On July 4, the U.S. President signed the One Big Beautiful Bill Act, which cuts taxes, increases defense spending, reduces regulations, and reforms several government programs. While supportive of near-term growth, these measures may widen the fiscal deficit and strain social services. Later in July, the U.S. secured highly favorable trade agreements with Japan and Europe, establishing a 15% tariff rate and securing commitments for substantial investment in the U.S., along with unrestricted LNG exports to Europe. For countries without agreements, new tariffs are set to take effect on August 1, with specific rates yet to be announced.
Preliminary U.S. Q2 GDP growth exceeded expectations, likely driven by increased consumer spending ahead of anticipated price hikes from upcoming tariffs. However, job growth slowed to approximately 100,000, the lowest monthly gain of the quarter, while the unemployment rate edged up from 4.1% to 4.2%. The Federal Reserve maintained its “wait-and-see” approach, keeping interest rates steady. Chair Powell noted that the unemployment rate will be the key indicator guiding future policy decisions, suggesting that rates may remain unchanged if labor market conditions hold steady.
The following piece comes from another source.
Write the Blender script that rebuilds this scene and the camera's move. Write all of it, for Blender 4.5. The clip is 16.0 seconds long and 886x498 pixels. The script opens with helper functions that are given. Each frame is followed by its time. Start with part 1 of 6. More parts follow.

In Europe, Q2 2025 data showed modest growth in the euro area, with GDP rising 0.1% quarter-on-quarter and 1.4% year-on-year. The results slightly exceeded expectations despite ongoing global trade uncertainty. The European Central Bank held interest rates steady, maintaining its current policy stance.
Equity
U.S. equity markets delivered another strong performance in July, driven primarily by high-capitalization companies. The markets outperformed most global peers and recorded some of the strongest gains since the April correction, despite elevated valuations across nearly all major metrics. As of today, NVIDIA, Microsoft, and Apple with market capitalizations of $4.2 trillion, $3.9 trillion, and $3.0 trillion respectively, collectively surpass the combined value of the CAC 40, DAX, and FTSE indices, which total approximately $5.6 trillion.
Fixed Income
While policy rates remained unchanged, yield curves in both the U.S. and Europe rose, reflecting investor concerns over fiscal expansion, record government bond issuance, and rising inflation risks in the U.S. However, regional dynamics diverged: the U.S. 10-year yield fell 25 basis points since year-end to 4.36%, while the European 10-year yield increased by a similar margin to 2.69%. Swiss 10-year yields stayed mostly flat, whereas Japan’s 10-year yield rebounded, closing near its recent peak at 1.60%. Corporate credit spreads tightened, supported by a resilient U.S. economy and growing expectations of Fed rate cuts toward the end of 2025.
Commodity
Oil prices surged due to tightening supply and geopolitical tensions, although further gains may be limited by increasing OPEC+ output. Gold and silver traded within a narrow range as market risks eased, with silver maintaining long-term bullish potential. Copper experienced extreme volatility, spiking on early-month tariff fears before crashing following a surprise policy reversal.
Currency
The U.S. Dollar Index, DXY, followed a U-shaped path in July, rising 3.2% on trade deals with Japan and the EU that supported exports. However, expected Fed rate cuts later this year may cap further gains.